Information provided ->
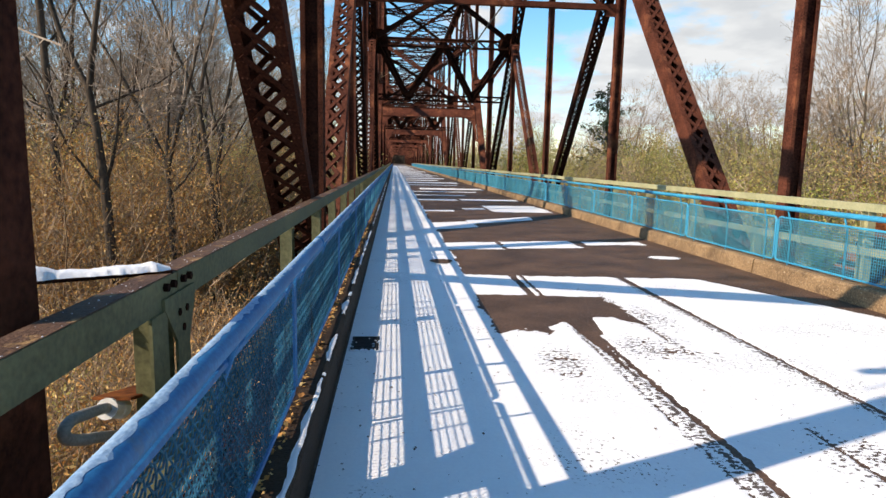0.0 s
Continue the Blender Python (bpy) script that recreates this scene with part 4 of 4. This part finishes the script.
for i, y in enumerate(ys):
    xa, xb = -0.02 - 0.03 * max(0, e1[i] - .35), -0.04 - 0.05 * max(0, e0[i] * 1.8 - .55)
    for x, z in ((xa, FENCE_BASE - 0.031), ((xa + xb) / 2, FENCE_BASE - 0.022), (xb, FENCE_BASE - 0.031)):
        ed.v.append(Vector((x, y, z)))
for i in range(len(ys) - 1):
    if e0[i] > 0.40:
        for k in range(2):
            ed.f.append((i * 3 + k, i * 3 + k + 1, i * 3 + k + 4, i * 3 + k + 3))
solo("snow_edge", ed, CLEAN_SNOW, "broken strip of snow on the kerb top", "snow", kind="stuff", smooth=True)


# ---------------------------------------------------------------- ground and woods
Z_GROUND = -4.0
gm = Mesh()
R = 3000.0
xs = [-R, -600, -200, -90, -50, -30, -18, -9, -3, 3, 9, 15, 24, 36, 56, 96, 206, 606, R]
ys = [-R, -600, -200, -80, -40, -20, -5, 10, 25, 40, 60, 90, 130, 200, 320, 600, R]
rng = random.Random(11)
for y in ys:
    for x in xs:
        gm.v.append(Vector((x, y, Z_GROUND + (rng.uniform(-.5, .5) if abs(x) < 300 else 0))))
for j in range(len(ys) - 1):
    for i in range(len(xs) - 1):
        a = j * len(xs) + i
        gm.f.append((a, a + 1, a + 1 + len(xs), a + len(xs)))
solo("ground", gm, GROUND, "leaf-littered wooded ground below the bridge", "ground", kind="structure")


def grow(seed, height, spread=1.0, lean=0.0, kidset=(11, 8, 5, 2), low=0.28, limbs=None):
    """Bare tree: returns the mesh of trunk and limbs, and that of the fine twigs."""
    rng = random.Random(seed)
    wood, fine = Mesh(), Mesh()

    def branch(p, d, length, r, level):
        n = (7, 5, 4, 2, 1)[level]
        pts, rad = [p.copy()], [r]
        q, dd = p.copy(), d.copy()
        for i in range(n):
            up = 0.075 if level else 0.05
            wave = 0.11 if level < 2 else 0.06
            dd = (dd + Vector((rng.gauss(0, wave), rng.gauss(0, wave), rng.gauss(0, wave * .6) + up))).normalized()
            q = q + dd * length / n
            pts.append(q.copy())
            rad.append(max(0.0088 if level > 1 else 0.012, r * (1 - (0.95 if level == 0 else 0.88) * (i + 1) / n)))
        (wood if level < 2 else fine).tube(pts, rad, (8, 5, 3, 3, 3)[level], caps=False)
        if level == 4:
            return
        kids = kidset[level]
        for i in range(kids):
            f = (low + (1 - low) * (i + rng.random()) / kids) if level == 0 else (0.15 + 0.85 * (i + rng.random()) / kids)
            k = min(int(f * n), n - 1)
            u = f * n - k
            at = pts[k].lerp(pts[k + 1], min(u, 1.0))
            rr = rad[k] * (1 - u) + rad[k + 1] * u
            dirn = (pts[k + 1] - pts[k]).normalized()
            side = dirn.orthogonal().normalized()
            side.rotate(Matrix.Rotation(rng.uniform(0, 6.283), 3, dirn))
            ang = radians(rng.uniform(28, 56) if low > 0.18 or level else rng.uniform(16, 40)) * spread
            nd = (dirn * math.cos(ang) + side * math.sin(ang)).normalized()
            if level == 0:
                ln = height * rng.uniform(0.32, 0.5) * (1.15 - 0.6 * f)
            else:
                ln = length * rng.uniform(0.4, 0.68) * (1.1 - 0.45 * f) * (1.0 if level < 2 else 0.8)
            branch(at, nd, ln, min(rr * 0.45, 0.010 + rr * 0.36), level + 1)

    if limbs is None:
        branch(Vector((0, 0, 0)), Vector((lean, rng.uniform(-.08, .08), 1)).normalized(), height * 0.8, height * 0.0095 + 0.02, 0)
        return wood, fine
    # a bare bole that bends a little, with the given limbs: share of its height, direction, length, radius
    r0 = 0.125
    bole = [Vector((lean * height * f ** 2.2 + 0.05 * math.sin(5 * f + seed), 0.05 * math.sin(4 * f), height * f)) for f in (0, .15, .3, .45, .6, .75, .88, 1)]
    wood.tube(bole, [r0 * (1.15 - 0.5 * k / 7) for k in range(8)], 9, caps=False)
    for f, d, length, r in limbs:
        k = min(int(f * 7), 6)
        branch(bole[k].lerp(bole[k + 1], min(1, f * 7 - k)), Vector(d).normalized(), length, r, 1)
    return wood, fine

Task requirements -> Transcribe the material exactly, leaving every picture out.

Exercise result ->
0.0 s
Continue the Blender Python (bpy) script that recreates this scene with part 4 of 4. This part finishes the script.
for i, y in enumerate(ys):
    xa, xb = -0.02 - 0.03 * max(0, e1[i] - .35), -0.04 - 0.05 * max(0, e0[i] * 1.8 - .55)
    for x, z in ((xa, FENCE_BASE - 0.031), ((xa + xb) / 2, FENCE_BASE - 0.022), (xb, FENCE_BASE - 0.031)):
        ed.v.append(Vector((x, y, z)))
for i in range(len(ys) - 1):
    if e0[i] > 0.40:
        for k in range(2):
            ed.f.append((i * 3 + k, i * 3 + k + 1, i * 3 + k + 4, i * 3 + k + 3))
solo("snow_edge", ed, CLEAN_SNOW, "broken strip of snow on the kerb top", "snow", kind="stuff", smooth=True)


# ---------------------------------------------------------------- ground and woods
Z_GROUND = -4.0
gm = Mesh()
R = 3000.0
xs = [-R, -600, -200, -90, -50, -30, -18, -9, -3, 3, 9, 15, 24, 36, 56, 96, 206, 606, R]
ys = [-R, -600, -200, -80, -40, -20, -5, 10, 25, 40, 60, 90, 130, 200, 320, 600, R]
rng = random.Random(11)
for y in ys:
    for x in xs:
        gm.v.append(Vector((x, y, Z_GROUND + (rng.uniform(-.5, .5) if abs(x) < 300 else 0))))
for j in range(len(ys) - 1):
    for i in range(len(xs) - 1):
        a = j * len(xs) + i
        gm.f.append((a, a + 1, a + 1 + len(xs), a + len(xs)))
solo("ground", gm, GROUND, "leaf-littered wooded ground below the bridge", "ground", kind="structure")


def grow(seed, height, spread=1.0, lean=0.0, kidset=(11, 8, 5, 2), low=0.28, limbs=None):
    """Bare tree: returns the mesh of trunk and limbs, and that of the fine twigs."""
    rng = random.Random(seed)
    wood, fine = Mesh(), Mesh()

    def branch(p, d, length, r, level):
        n = (7, 5, 4, 2, 1)[level]
        pts, rad = [p.copy()], [r]
        q, dd = p.copy(), d.copy()
        for i in range(n):
            up = 0.075 if level else 0.05
            wave = 0.11 if level < 2 else 0.06
            dd = (dd + Vector((rng.gauss(0, wave), rng.gauss(0, wave), rng.gauss(0, wave * .6) + up))).normalized()
            q = q + dd * length / n
            pts.append(q.copy())
            rad.append(max(0.0088 if level > 1 else 0.012, r * (1 - (0.95 if level == 0 else 0.88) * (i + 1) / n)))
        (wood if level < 2 else fine).tube(pts, rad, (8, 5, 3, 3, 3)[level], caps=False)
        if level == 4:
            return
        kids = kidset[level]
        for i in range(kids):
            f = (low + (1 - low) * (i + rng.random()) / kids) if level == 0 else (0.15 + 0.85 * (i + rng.random()) / kids)
            k = min(int(f * n), n - 1)
            u = f * n - k
            at = pts[k].lerp(pts[k + 1], min(u, 1.0))
            rr = rad[k] * (1 - u) + rad[k + 1] * u
            dirn = (pts[k + 1] - pts[k]).normalized()
            side = dirn.orthogonal().normalized()
            side.rotate(Matrix.Rotation(rng.uniform(0, 6.283), 3, dirn))
            ang = radians(rng.uniform(28, 56) if low > 0.18 or level else rng.uniform(16, 40)) * spread
            nd = (dirn * math.cos(ang) + side * math.sin(ang)).normalized()
            if level == 0:
                ln = height * rng.uniform(0.32, 0.5) * (1.15 - 0.6 * f)
            else:
                ln = length * rng.uniform(0.4, 0.68) * (1.1 - 0.45 * f) * (1.0 if level < 2 else 0.8)
            branch(at, nd, ln, min(rr * 0.45, 0.010 + rr * 0.36), level + 1)

    if limbs is None:
        branch(Vector((0, 0, 0)), Vector((lean, rng.uniform(-.08, .08), 1)).normalized(), height * 0.8, height * 0.0095 + 0.02, 0)
        return wood, fine
    # a bare bole that bends a little, with the given limbs: share of its height, direction, length, radius
    r0 = 0.125
    bole = [Vector((lean * height * f ** 2.2 + 0.05 * math.sin(5 * f + seed), 0.05 * math.sin(4 * f), height * f)) for f in (0, .15, .3, .45, .6, .75, .88, 1)]
    wood.tube(bole, [r0 * (1.15 - 0.5 * k / 7) for k in range(8)], 9, caps=False)
    for f, d, length, r in limbs:
        k = min(int(f * 7), 6)
        branch(bole[k].lerp(bole[k + 1], min(1, f * 7 - k)), Vector(d).normalized(), length, r, 1)
    return wood, fine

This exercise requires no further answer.